Sunderland drew 3-3 away at Brentford in a game where we failed to protect a 3-1 half-time lead. Two from Lewis Grabban and a bizarre goal direct from the corner by Oviedo seemed to be enough to kill the game off, but Brentford fought back in the second period. By the end we were lucky to take anything from the game at all. It’s still a point away from home, but it should have been three.
After a brief respite period, making most of the International break for players to return from injury, Sunderland couldn’t pick up three points at home to QPR last week. While our winless run at home continues, however, many are happy simply to pick up points wherever we can. A game at Brentford is one we’d have expected to win before the season began, but given the long journey down and our poor form, things are no longer as conclusive.
The starting XI was named with a welcomed return for a key player.
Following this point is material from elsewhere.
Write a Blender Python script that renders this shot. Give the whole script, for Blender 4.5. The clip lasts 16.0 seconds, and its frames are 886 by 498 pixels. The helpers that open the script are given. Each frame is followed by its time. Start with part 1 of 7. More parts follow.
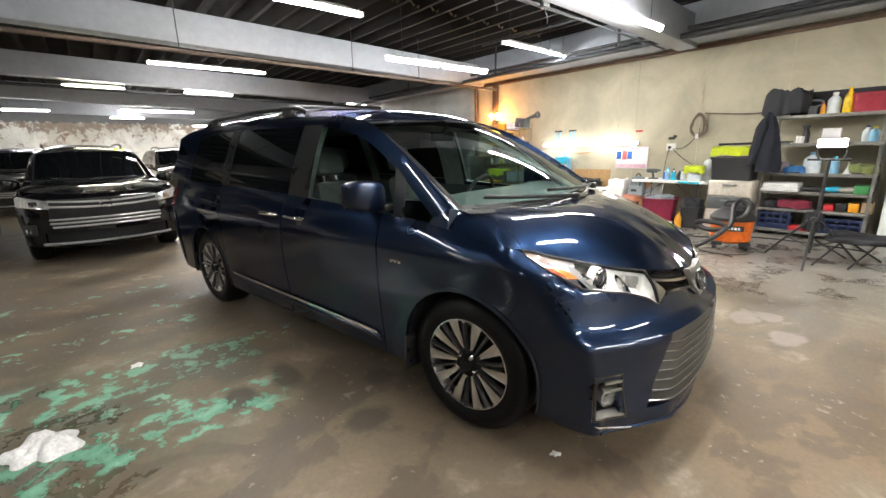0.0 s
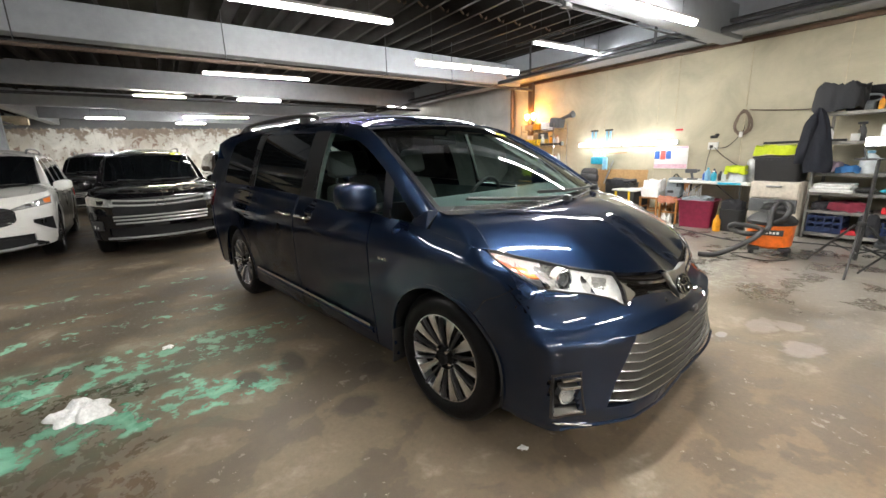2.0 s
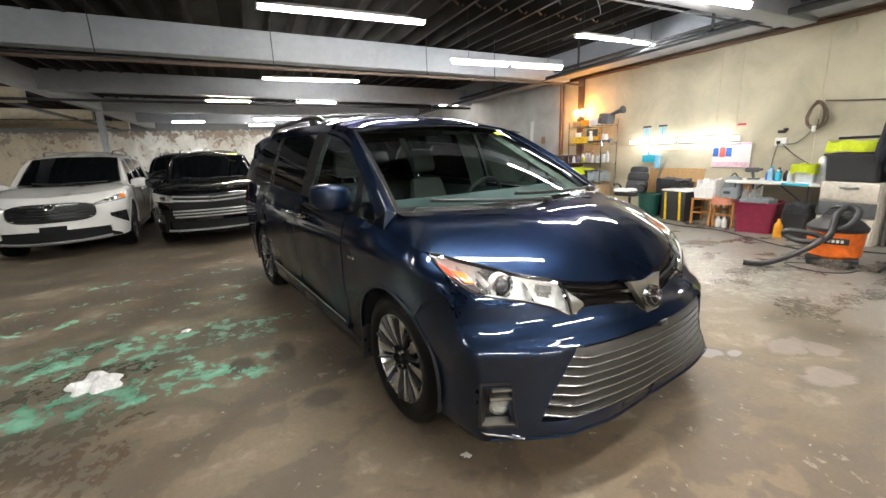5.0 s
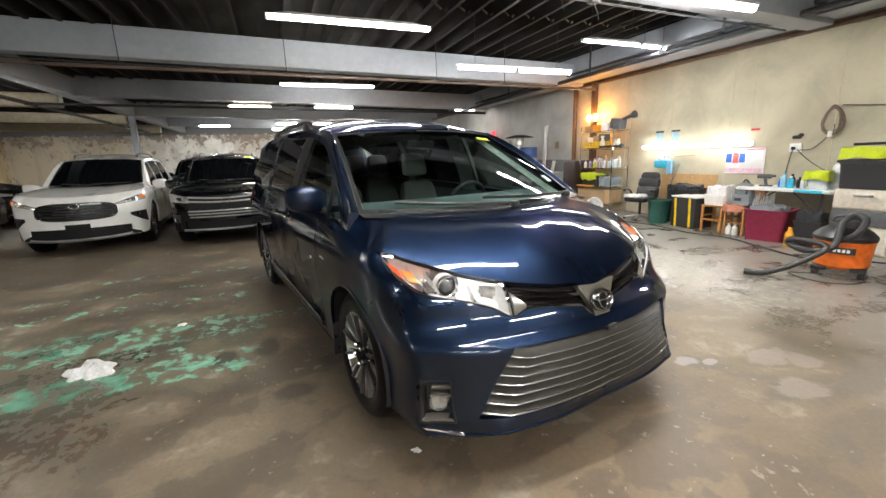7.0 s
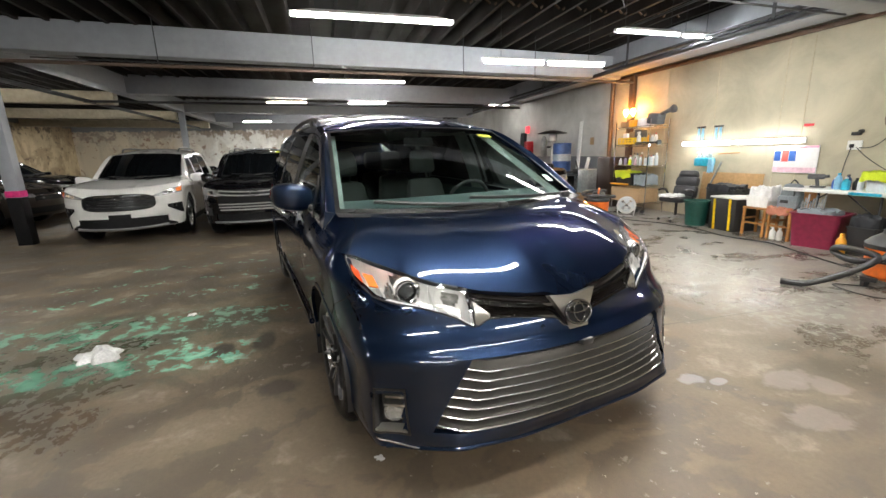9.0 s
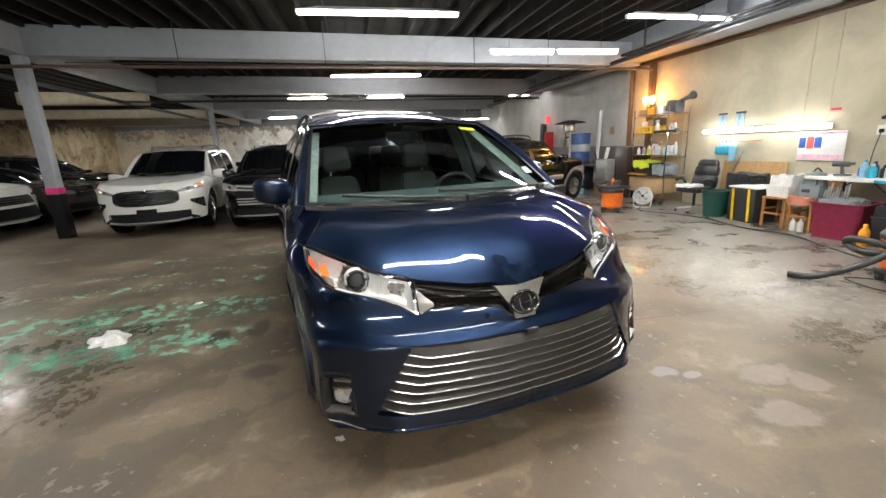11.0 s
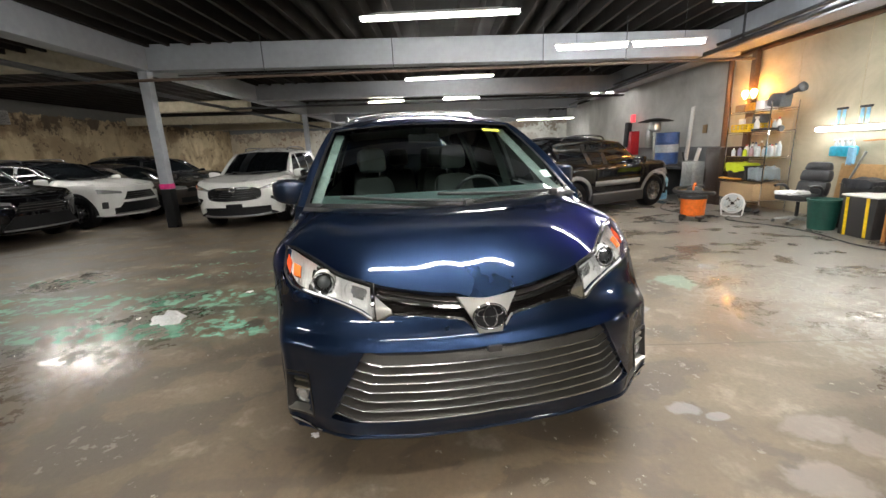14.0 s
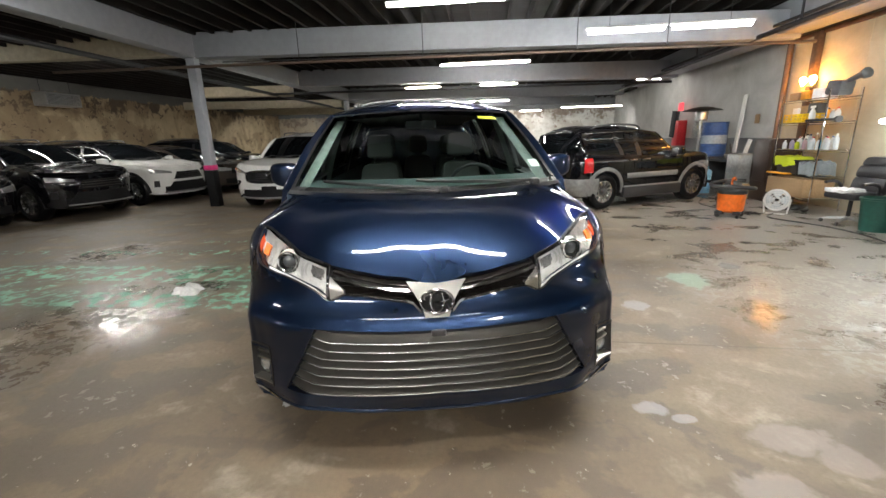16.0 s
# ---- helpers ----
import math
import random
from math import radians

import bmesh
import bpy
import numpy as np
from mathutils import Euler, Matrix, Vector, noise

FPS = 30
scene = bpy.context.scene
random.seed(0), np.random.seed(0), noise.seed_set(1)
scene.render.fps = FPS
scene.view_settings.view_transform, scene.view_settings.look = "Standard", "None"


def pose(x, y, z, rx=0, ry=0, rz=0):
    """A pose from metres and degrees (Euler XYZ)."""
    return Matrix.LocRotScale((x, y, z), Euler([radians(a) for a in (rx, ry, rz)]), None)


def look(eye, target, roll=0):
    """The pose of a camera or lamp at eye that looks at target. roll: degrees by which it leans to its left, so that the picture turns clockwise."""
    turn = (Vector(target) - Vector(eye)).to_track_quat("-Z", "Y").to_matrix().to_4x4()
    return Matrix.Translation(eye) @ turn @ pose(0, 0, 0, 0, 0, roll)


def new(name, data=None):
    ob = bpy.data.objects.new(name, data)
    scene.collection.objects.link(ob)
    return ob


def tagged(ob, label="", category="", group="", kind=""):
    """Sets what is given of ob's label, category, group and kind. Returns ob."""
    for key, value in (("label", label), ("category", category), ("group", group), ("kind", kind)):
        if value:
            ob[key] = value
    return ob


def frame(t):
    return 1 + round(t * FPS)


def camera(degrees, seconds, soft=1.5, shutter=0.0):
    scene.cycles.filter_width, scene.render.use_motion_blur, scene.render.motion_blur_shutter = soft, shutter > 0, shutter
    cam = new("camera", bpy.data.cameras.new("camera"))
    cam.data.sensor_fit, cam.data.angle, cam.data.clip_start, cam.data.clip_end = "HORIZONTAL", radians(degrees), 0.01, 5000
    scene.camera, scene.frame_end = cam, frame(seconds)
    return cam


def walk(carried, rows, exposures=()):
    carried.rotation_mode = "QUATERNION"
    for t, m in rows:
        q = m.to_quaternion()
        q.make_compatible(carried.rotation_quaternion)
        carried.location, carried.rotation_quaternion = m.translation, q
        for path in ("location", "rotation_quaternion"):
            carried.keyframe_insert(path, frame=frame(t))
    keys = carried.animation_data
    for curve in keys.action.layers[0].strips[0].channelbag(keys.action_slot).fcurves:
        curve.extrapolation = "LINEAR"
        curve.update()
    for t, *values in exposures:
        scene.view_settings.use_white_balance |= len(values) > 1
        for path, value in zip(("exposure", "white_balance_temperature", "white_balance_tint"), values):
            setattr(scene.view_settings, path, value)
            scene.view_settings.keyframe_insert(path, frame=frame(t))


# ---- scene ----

Jones, Kone, O’Shea, Oviedo,
Watmore, Honeyman, Mcgeady,
It only took Brentford 8 minutes to break the deadlock — consistent with other performances this season where we have conceded early. Cattermole lost the ball in the centre of the park, and appealed for the foul after it looked like there was contact. The ref played on and Brentford advanced at speed, their initial attempt cannoning off the post, but Yennaris was there to turn in the rebound. 1-0.
The home side’s lead would not last for long, however, with the returning Lewis Grabban getting his name on the score sheet to make it 1-1. After working hard to retain possession, a well-spotted, well-executed long ball over the top saw Grabban played in one-on-one. He coolly slotted it past the keeper to convert his third of the season.
Sunderland definitely carried the momentum going forward in the game, and Brentford resembled something closer to an away side — sitting back, absorbing pressure, and trying to break when they could. It was clear they feared our pace on the counter attack, with Watmore always looking to run with the ball, and so were happy to play a deep line to prevent us from getting in behind.
Sunderland made it 2-1 in the unlikeliest of ways. Oviedo bent a corner in from the keeper’s left, and whether it was caught by the wind or just had enough whip on it to catch the keeper off guard, it ended up in the back of the net. The goalie got a hand to it, but did nothing more than help it past the line. Bad news for Brentford; great news for us.
Sunderland fans were then left rubbing their eyes in disbelief after seeing their side go 3-1 up before half-time. A blistering run from Duncan Watmore down the right-hand side was reminiscent of Maradona’s v England (and Peter Reid) back in the day. The player tasked with tracking Watmore did well to keep up with him for as long as he could, but as Duncan entered the box and got sight of goal, the player was forced to pull him down for the penalty. Grabban took the spot kick and converted it with authority.
It isn’t often Sunderland find themselves winning at half-time, let alone 2 goals to the good, and so the travelling fans made the most of the occasion. Sadly the joy was not to last for too long, as Brentford emerged for the second half reinvigorated. Just two minutes after the restart they were awarded a kick 20 yards out, and Josh Clarke beat Jason Steele with a lovely curled effort. 3-2.
While the quick goal did offer Brentford a lifeline, they were still experiencing the same problems as in the first half. Their lack of ingenuity going forward actually flattered Sunderland, making us look more organised than we have been for the majority of the season, and we found it very easy to break down attacks by doubling up on the ball carrier.
Duncan Watmore has been affectionately nicknamed ‘roadrunner’, and it could be the most fitting moniker we’ve seen for some time. The boy is very interesting to watch — give him the ball and he will run with it, whether there’s a pass on or whether there isn’t; whether he should run with it or whether he shouldn’t. While it often doesn’t work, it never gets any easier for defenders to deal with, as he is physically too quick to keep up with. It’s a fantastic weapon to have in the arsenal. He eventually went off for McManaman after 66 minutes.
Brentford definitely grew into the game as the second half went on, and made a double substitution in the 76th minute that set the game up for an intense last quarter of an hour. Taking off Watmore changed the game completely, as he was our first port of call for any attacks, but we couldn’t have really kept him on any longer; he would only have faded further out of the game. Fortunately, McManaman is also a player who takes responsibility and enjoys the ball at his feet, so that element of our game was still present if not slightly different.
Predictably — a little too predictably for my liking — Sunderland would concede a third. Brentford’s Jozefzoon took a shot from outside the box that deflected heavily off a Sunderland player. Jason Steele had already committed and so was powerless when the ball rolled past him into the net. Vintage Sunderland. 3-3.
The rest of the game was spent weathering the storm, with Brentford firmly in control. Steele was forced to make several stops to prevent the home side from walking away with three points. James Vaughan came on for Grabban, but barely got a sniff of the ball given how passive we were in the game by this point.
When the full-time whistle finally blew I was overcome with feelings of relief, to replace the disappointment I’d been harbouring throughout the second half. It’s a point away from home, but it should have been three.